In this exercise, reproduce all the entries that follow exactly.

[3D scene code data]
__________
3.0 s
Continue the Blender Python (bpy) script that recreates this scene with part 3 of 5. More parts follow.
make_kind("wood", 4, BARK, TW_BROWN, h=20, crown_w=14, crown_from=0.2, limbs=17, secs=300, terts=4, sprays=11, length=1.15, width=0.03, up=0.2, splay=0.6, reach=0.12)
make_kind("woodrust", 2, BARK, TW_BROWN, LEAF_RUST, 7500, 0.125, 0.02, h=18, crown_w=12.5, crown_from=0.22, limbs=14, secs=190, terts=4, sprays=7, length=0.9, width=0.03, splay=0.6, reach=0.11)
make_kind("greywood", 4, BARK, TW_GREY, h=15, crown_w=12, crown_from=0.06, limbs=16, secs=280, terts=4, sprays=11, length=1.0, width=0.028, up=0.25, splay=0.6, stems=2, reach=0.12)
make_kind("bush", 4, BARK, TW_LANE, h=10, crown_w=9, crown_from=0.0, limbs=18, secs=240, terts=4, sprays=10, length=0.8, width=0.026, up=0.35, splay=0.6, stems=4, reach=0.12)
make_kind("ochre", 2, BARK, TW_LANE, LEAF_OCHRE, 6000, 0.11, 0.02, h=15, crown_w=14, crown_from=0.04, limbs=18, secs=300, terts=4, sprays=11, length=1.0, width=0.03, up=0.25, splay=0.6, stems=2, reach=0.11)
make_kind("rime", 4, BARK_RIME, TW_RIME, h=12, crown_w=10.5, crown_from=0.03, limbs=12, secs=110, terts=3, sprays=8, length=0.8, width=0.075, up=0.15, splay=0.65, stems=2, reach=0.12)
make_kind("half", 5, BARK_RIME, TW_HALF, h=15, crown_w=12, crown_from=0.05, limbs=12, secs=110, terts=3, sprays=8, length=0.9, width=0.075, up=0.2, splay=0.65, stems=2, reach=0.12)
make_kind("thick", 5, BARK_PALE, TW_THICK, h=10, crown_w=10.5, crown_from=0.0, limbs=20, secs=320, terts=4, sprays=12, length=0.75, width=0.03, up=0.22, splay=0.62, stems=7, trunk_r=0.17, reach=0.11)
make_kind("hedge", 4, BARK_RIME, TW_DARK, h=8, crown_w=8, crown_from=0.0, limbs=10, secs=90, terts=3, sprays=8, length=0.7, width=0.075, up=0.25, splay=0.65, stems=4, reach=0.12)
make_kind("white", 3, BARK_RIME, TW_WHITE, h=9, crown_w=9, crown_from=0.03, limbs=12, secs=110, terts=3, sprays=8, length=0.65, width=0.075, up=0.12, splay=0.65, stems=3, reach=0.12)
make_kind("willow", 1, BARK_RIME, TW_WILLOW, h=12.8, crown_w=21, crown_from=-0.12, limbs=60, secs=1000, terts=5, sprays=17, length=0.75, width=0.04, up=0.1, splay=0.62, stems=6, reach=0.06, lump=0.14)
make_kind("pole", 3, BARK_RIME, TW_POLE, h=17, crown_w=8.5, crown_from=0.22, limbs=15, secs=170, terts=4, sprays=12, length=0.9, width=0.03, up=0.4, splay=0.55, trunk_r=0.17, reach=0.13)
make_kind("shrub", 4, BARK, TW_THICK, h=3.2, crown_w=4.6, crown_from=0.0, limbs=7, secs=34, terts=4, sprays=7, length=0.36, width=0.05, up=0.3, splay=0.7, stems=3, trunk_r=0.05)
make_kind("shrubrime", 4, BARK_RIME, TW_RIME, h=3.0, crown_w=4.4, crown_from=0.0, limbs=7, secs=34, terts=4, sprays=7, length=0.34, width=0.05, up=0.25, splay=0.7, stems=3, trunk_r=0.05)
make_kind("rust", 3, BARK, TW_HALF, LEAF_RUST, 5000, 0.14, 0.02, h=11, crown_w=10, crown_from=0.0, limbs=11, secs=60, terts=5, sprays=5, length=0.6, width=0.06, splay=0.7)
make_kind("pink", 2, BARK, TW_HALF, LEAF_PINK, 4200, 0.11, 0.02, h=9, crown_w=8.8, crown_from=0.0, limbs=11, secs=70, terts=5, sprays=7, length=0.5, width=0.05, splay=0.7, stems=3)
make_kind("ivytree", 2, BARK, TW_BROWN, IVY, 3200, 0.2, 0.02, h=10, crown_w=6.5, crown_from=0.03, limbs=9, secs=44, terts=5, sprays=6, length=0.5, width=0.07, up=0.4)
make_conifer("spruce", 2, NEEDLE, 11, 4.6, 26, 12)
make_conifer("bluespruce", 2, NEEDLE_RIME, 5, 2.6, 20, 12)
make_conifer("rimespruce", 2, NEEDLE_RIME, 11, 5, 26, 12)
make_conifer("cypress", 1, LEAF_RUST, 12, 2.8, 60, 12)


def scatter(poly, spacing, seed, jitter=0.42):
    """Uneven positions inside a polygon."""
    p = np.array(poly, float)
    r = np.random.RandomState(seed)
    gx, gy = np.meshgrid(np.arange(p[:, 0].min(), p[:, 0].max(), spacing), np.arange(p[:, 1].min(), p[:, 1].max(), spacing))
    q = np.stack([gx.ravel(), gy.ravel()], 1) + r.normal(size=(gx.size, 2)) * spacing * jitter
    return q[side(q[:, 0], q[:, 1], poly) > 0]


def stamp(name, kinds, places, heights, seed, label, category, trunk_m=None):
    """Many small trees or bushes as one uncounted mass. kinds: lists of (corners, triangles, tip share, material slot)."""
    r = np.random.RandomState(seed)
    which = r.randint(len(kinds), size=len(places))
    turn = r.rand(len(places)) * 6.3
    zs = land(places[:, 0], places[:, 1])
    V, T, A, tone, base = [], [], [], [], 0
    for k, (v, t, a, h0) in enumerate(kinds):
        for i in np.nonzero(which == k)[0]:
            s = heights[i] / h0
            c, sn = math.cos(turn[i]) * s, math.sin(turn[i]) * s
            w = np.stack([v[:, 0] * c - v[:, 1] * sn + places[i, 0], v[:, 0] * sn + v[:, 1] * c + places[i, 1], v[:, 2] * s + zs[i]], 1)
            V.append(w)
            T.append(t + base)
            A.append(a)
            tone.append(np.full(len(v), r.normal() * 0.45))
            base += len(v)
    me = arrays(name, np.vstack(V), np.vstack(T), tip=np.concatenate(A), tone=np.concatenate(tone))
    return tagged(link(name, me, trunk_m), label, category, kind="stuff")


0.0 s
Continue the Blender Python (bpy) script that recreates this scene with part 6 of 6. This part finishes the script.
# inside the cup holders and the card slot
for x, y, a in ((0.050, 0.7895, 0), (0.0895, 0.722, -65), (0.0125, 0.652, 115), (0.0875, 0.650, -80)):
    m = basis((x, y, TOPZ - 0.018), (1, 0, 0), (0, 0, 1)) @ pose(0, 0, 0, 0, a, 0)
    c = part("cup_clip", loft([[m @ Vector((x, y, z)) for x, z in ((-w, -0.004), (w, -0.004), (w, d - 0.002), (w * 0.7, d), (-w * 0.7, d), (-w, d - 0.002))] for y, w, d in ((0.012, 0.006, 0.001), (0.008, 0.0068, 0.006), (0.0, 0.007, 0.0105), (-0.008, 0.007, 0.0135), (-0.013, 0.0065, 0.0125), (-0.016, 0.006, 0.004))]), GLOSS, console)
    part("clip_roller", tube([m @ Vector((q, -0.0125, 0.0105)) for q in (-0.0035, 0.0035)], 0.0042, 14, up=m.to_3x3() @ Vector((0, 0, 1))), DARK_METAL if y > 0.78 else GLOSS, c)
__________
> [Full answer]:
3.0 s
Continue the Blender Python (bpy) script that recreates this scene with part 3 of 5. More parts follow.
make_kind("wood", 4, BARK, TW_BROWN, h=20, crown_w=14, crown_from=0.2, limbs=17, secs=300, terts=4, sprays=11, length=1.15, width=0.03, up=0.2, splay=0.6, reach=0.12)
make_kind("woodrust", 2, BARK, TW_BROWN, LEAF_RUST, 7500, 0.125, 0.02, h=18, crown_w=12.5, crown_from=0.22, limbs=14, secs=190, terts=4, sprays=7, length=0.9, width=0.03, splay=0.6, reach=0.11)
make_kind("greywood", 4, BARK, TW_GREY, h=15, crown_w=12, crown_from=0.06, limbs=16, secs=280, terts=4, sprays=11, length=1.0, width=0.028, up=0.25, splay=0.6, stems=2, reach=0.12)
make_kind("bush", 4, BARK, TW_LANE, h=10, crown_w=9, crown_from=0.0, limbs=18, secs=240, terts=4, sprays=10, length=0.8, width=0.026, up=0.35, splay=0.6, stems=4, reach=0.12)
make_kind("ochre", 2, BARK, TW_LANE, LEAF_OCHRE, 6000, 0.11, 0.02, h=15, crown_w=14, crown_from=0.04, limbs=18, secs=300, terts=4, sprays=11, length=1.0, width=0.03, up=0.25, splay=0.6, stems=2, reach=0.11)
make_kind("rime", 4, BARK_RIME, TW_RIME, h=12, crown_w=10.5, crown_from=0.03, limbs=12, secs=110, terts=3, sprays=8, length=0.8, width=0.075, up=0.15, splay=0.65, stems=2, reach=0.12)
make_kind("half", 5, BARK_RIME, TW_HALF, h=15, crown_w=12, crown_from=0.05, limbs=12, secs=110, terts=3, sprays=8, length=0.9, width=0.075, up=0.2, splay=0.65, stems=2, reach=0.12)
make_kind("thick", 5, BARK_PALE, TW_THICK, h=10, crown_w=10.5, crown_from=0.0, limbs=20, secs=320, terts=4, sprays=12, length=0.75, width=0.03, up=0.22, splay=0.62, stems=7, trunk_r=0.17, reach=0.11)
make_kind("hedge", 4, BARK_RIME, TW_DARK, h=8, crown_w=8, crown_from=0.0, limbs=10, secs=90, terts=3, sprays=8, length=0.7, width=0.075, up=0.25, splay=0.65, stems=4, reach=0.12)
make_kind("white", 3, BARK_RIME, TW_WHITE, h=9, crown_w=9, crown_from=0.03, limbs=12, secs=110, terts=3, sprays=8, length=0.65, width=0.075, up=0.12, splay=0.65, stems=3, reach=0.12)
make_kind("willow", 1, BARK_RIME, TW_WILLOW, h=12.8, crown_w=21, crown_from=-0.12, limbs=60, secs=1000, terts=5, sprays=17, length=0.75, width=0.04, up=0.1, splay=0.62, stems=6, reach=0.06, lump=0.14)
make_kind("pole", 3, BARK_RIME, TW_POLE, h=17, crown_w=8.5, crown_from=0.22, limbs=15, secs=170, terts=4, sprays=12, length=0.9, width=0.03, up=0.4, splay=0.55, trunk_r=0.17, reach=0.13)
make_kind("shrub", 4, BARK, TW_THICK, h=3.2, crown_w=4.6, crown_from=0.0, limbs=7, secs=34, terts=4, sprays=7, length=0.36, width=0.05, up=0.3, splay=0.7, stems=3, trunk_r=0.05)
make_kind("shrubrime", 4, BARK_RIME, TW_RIME, h=3.0, crown_w=4.4, crown_from=0.0, limbs=7, secs=34, terts=4, sprays=7, length=0.34, width=0.05, up=0.25, splay=0.7, stems=3, trunk_r=0.05)
make_kind("rust", 3, BARK, TW_HALF, LEAF_RUST, 5000, 0.14, 0.02, h=11, crown_w=10, crown_from=0.0, limbs=11, secs=60, terts=5, sprays=5, length=0.6, width=0.06, splay=0.7)
make_kind("pink", 2, BARK, TW_HALF, LEAF_PINK, 4200, 0.11, 0.02, h=9, crown_w=8.8, crown_from=0.0, limbs=11, secs=70, terts=5, sprays=7, length=0.5, width=0.05, splay=0.7, stems=3)
make_kind("ivytree", 2, BARK, TW_BROWN, IVY, 3200, 0.2, 0.02, h=10, crown_w=6.5, crown_from=0.03, limbs=9, secs=44, terts=5, sprays=6, length=0.5, width=0.07, up=0.4)
make_conifer("spruce", 2, NEEDLE, 11, 4.6, 26, 12)
make_conifer("bluespruce", 2, NEEDLE_RIME, 5, 2.6, 20, 12)
make_conifer("rimespruce", 2, NEEDLE_RIME, 11, 5, 26, 12)
make_conifer("cypress", 1, LEAF_RUST, 12, 2.8, 60, 12)


def scatter(poly, spacing, seed, jitter=0.42):
    """Uneven positions inside a polygon."""
    p = np.array(poly, float)
    r = np.random.RandomState(seed)
    gx, gy = np.meshgrid(np.arange(p[:, 0].min(), p[:, 0].max(), spacing), np.arange(p[:, 1].min(), p[:, 1].max(), spacing))
    q = np.stack([gx.ravel(), gy.ravel()], 1) + r.normal(size=(gx.size, 2)) * spacing * jitter
    return q[side(q[:, 0], q[:, 1], poly) > 0]


def stamp(name, kinds, places, heights, seed, label, category, trunk_m=None):
    """Many small trees or bushes as one uncounted mass. kinds: lists of (corners, triangles, tip share, material slot)."""
    r = np.random.RandomState(seed)
    which = r.randint(len(kinds), size=len(places))
    turn = r.rand(len(places)) * 6.3
    zs = land(places[:, 0], places[:, 1])
    V, T, A, tone, base = [], [], [], [], 0
    for k, (v, t, a, h0) in enumerate(kinds):
        for i in np.nonzero(which == k)[0]:
            s = heights[i] / h0
            c, sn = math.cos(turn[i]) * s, math.sin(turn[i]) * s
            w = np.stack([v[:, 0] * c - v[:, 1] * sn + places[i, 0], v[:, 0] * sn + v[:, 1] * c + places[i, 1], v[:, 2] * s + zs[i]], 1)
            V.append(w)
            T.append(t + base)
            A.append(a)
            tone.append(np.full(len(v), r.normal() * 0.45))
            base += len(v)
    me = arrays(name, np.vstack(V), np.vstack(T), tip=np.concatenate(A), tone=np.concatenate(tone))
    return tagged(link(name, me, trunk_m), label, category, kind="stuff")


0.0 s
Continue the Blender Python (bpy) script that recreates this scene with part 6 of 6. This part finishes the script.
# inside the cup holders and the card slot
for x, y, a in ((0.050, 0.7895, 0), (0.0895, 0.722, -65), (0.0125, 0.652, 115), (0.0875, 0.650, -80)):
    m = basis((x, y, TOPZ - 0.018), (1, 0, 0), (0, 0, 1)) @ pose(0, 0, 0, 0, a, 0)
    c = part("cup_clip", loft([[m @ Vector((x, y, z)) for x, z in ((-w, -0.004), (w, -0.004), (w, d - 0.002), (w * 0.7, d), (-w * 0.7, d), (-w, d - 0.002))] for y, w, d in ((0.012, 0.006, 0.001), (0.008, 0.0068, 0.006), (0.0, 0.007, 0.0105), (-0.008, 0.007, 0.0135), (-0.013, 0.0065, 0.0125), (-0.016, 0.006, 0.004))]), GLOSS, console)
    part("clip_roller", tube([m @ Vector((q, -0.0125, 0.0105)) for q in (-0.0035, 0.0035)], 0.0042, 14, up=m.to_3x3() @ Vector((0, 0, 1))), DARK_METAL if y > 0.78 else GLOSS, c)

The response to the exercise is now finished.